## start SUPPLIED RECORDS

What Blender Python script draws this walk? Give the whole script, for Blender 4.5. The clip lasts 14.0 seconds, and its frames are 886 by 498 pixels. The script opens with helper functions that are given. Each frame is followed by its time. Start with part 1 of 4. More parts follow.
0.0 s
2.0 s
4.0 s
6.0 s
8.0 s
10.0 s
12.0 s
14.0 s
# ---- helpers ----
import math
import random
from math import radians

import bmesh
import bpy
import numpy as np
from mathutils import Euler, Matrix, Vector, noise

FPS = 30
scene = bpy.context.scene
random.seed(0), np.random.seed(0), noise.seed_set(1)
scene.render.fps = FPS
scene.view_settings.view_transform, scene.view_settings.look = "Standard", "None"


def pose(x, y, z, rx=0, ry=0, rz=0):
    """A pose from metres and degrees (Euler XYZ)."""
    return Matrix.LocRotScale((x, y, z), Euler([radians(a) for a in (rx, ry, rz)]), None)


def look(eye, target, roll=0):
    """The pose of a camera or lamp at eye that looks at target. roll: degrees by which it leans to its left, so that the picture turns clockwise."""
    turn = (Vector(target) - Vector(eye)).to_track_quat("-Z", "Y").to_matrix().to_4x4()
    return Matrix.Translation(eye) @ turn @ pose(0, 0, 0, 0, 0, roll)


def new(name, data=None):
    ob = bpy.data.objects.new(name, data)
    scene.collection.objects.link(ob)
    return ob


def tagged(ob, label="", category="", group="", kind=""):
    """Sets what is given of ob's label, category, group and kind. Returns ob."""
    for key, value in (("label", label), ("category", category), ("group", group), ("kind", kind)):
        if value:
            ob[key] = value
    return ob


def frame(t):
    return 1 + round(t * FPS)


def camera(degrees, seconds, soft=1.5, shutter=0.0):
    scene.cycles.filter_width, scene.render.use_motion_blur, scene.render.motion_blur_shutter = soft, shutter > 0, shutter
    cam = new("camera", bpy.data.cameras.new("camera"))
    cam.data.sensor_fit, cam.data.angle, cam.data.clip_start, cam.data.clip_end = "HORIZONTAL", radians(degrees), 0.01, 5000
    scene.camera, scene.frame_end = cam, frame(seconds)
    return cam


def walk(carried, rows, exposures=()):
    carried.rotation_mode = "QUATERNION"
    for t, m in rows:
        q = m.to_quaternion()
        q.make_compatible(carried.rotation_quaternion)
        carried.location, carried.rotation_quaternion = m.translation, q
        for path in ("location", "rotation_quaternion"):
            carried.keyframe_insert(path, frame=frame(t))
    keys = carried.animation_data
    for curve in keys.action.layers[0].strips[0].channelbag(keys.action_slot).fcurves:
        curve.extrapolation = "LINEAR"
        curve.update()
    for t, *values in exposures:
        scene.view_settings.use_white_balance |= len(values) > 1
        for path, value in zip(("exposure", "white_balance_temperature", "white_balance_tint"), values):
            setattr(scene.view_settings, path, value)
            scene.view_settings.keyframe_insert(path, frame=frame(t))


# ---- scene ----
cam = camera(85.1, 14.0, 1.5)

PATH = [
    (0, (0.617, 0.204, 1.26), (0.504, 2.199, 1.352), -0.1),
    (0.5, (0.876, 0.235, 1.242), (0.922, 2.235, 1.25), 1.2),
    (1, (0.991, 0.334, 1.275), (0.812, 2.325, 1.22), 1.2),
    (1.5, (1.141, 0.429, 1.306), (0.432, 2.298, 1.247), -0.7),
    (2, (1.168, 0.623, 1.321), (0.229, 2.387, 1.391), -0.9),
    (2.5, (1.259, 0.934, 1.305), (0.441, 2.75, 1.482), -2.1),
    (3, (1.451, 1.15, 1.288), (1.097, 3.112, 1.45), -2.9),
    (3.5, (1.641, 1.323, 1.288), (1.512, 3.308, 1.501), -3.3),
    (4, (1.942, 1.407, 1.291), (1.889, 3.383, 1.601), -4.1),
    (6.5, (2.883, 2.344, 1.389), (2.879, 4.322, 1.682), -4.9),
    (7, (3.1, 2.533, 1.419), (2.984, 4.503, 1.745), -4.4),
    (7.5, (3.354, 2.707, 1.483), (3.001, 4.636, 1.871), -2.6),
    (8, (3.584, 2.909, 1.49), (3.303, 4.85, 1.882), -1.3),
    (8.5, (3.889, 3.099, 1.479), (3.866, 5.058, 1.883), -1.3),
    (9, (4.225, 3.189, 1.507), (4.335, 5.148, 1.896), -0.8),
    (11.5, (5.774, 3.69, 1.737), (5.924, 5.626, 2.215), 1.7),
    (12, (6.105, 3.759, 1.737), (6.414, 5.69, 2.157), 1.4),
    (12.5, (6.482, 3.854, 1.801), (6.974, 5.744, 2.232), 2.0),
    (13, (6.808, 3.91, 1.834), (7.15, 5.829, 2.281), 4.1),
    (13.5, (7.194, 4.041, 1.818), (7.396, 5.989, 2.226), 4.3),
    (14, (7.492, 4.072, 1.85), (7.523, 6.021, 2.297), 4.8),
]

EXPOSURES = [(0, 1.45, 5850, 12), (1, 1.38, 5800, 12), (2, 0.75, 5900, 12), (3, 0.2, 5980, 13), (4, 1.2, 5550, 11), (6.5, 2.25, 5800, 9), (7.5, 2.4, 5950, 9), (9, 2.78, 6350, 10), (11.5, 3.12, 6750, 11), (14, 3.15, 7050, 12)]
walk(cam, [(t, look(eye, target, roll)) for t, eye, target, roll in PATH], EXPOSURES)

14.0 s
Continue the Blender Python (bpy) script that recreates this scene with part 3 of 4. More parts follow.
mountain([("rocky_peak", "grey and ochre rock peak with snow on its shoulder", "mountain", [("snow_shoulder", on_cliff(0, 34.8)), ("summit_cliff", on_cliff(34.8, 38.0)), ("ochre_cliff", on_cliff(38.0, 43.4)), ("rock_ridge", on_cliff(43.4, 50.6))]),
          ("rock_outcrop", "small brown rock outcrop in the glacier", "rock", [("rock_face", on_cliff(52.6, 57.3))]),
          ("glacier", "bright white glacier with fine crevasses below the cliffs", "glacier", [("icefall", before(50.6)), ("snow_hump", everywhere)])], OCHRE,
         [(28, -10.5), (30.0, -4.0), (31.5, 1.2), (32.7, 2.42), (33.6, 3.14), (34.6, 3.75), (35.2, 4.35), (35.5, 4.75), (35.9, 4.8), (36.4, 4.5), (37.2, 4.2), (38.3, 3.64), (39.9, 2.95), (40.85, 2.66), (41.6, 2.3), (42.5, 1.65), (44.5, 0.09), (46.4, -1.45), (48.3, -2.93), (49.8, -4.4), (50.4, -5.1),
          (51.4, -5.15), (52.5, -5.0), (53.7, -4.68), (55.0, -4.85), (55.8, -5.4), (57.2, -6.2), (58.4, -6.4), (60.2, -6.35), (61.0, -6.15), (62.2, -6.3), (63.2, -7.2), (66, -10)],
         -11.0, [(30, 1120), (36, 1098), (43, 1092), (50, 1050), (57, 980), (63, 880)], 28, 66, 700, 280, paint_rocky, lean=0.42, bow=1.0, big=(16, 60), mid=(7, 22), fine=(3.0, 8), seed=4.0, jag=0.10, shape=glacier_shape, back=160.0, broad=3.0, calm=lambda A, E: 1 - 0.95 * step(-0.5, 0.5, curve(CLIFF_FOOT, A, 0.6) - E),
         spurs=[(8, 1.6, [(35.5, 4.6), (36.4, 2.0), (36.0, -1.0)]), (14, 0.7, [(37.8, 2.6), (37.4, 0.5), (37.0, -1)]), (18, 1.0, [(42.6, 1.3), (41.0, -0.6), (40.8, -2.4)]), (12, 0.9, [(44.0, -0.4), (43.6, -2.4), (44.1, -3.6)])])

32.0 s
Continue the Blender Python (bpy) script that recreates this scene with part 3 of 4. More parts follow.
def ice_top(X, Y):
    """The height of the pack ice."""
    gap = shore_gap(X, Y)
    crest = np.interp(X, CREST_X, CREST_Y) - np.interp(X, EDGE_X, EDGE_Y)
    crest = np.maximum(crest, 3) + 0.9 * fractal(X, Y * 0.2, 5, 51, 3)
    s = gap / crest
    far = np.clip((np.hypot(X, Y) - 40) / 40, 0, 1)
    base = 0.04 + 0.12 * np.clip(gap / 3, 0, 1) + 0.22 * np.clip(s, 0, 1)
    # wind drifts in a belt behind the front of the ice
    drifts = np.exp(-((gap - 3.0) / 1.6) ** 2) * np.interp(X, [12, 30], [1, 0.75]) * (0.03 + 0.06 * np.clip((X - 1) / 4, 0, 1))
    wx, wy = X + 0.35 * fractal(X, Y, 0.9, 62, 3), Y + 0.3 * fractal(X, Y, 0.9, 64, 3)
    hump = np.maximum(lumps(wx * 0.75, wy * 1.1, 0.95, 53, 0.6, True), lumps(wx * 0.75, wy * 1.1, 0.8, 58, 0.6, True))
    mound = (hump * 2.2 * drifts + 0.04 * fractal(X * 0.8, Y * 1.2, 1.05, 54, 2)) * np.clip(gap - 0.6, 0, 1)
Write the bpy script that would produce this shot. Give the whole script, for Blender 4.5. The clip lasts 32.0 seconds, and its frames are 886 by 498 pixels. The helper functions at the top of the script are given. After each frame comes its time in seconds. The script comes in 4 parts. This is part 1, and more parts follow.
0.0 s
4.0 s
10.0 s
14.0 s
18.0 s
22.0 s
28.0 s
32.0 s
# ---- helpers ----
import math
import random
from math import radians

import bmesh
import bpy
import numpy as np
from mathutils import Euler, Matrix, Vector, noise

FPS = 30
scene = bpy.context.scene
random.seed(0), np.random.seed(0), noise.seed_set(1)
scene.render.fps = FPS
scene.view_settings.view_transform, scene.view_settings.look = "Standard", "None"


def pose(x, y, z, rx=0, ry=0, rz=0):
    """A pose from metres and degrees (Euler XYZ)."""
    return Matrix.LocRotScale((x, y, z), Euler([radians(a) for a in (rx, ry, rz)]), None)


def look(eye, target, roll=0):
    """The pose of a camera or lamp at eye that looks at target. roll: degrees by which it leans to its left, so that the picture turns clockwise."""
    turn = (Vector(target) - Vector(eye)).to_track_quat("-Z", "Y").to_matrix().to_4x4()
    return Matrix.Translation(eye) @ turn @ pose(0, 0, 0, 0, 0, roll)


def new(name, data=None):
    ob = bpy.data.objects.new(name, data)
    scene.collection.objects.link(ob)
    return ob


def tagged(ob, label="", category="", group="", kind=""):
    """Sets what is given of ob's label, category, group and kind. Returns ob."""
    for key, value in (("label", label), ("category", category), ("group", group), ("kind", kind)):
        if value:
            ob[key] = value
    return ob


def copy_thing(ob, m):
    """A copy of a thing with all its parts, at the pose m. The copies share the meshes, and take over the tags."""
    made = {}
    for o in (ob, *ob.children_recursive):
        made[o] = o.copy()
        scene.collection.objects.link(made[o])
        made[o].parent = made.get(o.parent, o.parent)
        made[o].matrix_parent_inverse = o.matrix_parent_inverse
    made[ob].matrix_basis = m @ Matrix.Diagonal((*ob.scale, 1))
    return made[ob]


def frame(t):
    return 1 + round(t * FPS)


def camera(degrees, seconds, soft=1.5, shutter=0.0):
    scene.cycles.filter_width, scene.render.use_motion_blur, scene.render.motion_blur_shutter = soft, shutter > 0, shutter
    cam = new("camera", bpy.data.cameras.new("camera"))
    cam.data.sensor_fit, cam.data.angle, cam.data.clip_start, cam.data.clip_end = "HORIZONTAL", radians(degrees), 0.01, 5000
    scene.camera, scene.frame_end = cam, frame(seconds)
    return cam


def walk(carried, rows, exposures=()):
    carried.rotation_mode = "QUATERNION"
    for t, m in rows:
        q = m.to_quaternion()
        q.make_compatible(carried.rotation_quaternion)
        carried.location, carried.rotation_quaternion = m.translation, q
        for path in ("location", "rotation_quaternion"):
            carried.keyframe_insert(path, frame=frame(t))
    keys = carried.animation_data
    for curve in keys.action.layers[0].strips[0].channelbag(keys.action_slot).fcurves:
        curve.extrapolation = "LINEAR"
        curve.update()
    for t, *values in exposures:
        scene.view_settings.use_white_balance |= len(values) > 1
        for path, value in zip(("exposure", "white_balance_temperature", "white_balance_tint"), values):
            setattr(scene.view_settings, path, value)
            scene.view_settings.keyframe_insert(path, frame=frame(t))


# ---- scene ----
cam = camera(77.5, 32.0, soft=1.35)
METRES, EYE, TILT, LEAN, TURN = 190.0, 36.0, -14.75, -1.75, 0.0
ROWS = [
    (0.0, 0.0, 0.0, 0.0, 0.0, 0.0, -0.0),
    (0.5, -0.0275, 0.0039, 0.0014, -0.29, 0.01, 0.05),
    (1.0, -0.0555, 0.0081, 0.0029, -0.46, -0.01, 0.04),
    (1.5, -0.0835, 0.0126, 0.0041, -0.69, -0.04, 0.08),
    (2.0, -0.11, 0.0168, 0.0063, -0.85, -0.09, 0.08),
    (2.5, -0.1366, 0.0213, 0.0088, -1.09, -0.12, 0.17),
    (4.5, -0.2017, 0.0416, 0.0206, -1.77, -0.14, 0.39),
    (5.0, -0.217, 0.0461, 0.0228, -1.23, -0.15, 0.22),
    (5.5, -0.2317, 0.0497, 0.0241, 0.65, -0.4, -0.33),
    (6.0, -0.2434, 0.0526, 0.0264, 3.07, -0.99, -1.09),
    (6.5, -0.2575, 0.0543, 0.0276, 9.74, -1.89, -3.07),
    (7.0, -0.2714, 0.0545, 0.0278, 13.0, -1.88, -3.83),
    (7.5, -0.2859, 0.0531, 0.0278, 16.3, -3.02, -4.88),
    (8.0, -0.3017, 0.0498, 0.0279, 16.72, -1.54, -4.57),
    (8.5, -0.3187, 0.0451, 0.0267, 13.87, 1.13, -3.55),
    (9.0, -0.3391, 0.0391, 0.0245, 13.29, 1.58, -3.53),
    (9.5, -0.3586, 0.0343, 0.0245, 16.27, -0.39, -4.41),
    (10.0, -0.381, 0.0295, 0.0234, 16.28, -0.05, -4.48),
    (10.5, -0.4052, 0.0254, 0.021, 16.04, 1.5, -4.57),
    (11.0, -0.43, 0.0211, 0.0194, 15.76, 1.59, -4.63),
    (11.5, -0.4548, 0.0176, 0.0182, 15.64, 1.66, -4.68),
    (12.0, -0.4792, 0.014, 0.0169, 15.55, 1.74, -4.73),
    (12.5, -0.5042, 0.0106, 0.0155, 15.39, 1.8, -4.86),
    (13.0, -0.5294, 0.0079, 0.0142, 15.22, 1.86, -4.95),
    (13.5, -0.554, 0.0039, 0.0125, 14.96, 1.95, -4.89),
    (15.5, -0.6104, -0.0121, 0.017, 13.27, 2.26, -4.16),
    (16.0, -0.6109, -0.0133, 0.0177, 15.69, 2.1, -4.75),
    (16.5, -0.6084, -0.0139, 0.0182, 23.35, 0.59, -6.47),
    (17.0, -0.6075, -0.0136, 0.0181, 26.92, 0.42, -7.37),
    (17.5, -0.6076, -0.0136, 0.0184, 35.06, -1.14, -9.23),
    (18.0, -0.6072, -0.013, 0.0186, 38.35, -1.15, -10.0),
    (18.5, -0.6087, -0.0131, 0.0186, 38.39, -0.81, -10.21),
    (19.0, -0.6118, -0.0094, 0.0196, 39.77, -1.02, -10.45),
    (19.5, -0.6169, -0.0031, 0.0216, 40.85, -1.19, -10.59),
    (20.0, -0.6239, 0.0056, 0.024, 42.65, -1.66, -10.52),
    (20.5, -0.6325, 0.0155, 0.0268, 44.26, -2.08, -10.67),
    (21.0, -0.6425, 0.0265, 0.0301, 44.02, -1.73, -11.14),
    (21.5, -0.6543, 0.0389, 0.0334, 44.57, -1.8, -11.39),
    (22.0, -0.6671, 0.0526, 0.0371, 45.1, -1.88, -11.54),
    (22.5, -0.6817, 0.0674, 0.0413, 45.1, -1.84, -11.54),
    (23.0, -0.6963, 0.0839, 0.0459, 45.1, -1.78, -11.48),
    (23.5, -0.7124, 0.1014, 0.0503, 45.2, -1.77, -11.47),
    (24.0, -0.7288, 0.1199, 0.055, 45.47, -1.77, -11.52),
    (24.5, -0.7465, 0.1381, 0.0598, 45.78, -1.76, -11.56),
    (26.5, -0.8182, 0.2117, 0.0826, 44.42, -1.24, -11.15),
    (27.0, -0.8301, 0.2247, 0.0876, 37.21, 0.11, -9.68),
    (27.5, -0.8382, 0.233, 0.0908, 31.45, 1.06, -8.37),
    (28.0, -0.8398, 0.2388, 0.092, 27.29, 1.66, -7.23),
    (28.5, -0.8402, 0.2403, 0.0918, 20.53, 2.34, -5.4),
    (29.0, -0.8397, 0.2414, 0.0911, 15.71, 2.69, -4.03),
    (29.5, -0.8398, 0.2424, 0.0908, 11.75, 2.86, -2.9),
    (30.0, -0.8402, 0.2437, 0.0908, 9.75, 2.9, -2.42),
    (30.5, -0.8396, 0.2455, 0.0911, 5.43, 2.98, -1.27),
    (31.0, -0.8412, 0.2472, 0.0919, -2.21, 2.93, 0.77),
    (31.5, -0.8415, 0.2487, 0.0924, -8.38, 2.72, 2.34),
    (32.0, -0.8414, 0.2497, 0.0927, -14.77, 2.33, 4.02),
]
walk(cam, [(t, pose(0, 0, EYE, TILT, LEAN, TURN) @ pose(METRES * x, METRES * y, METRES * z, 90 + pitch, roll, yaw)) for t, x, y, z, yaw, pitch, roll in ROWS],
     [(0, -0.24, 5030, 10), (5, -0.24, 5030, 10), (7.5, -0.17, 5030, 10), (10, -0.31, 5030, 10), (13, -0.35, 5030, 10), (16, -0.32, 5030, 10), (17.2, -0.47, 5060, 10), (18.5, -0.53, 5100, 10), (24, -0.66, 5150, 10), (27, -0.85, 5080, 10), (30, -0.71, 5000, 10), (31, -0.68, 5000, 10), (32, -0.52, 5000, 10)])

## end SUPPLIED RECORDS

*AIM OF THE TASK*. Select every line in the material above where the string "frames" occurs, and copy it.

*FULL OUTPUT*.
What Blender Python script draws this walk? Give the whole script, for Blender 4.5. The clip lasts 14.0 seconds, and its frames are 886 by 498 pixels. The script opens with helper functions that are given. Each frame is followed by its time. Start with part 1 of 4. More parts follow.
Write the bpy script that would produce this shot. Give the whole script, for Blender 4.5. The clip lasts 32.0 seconds, and its frames are 886 by 498 pixels. The helper functions at the top of the script are given. After each frame comes its time in seconds. The script comes in 4 parts. This is part 1, and more parts follow.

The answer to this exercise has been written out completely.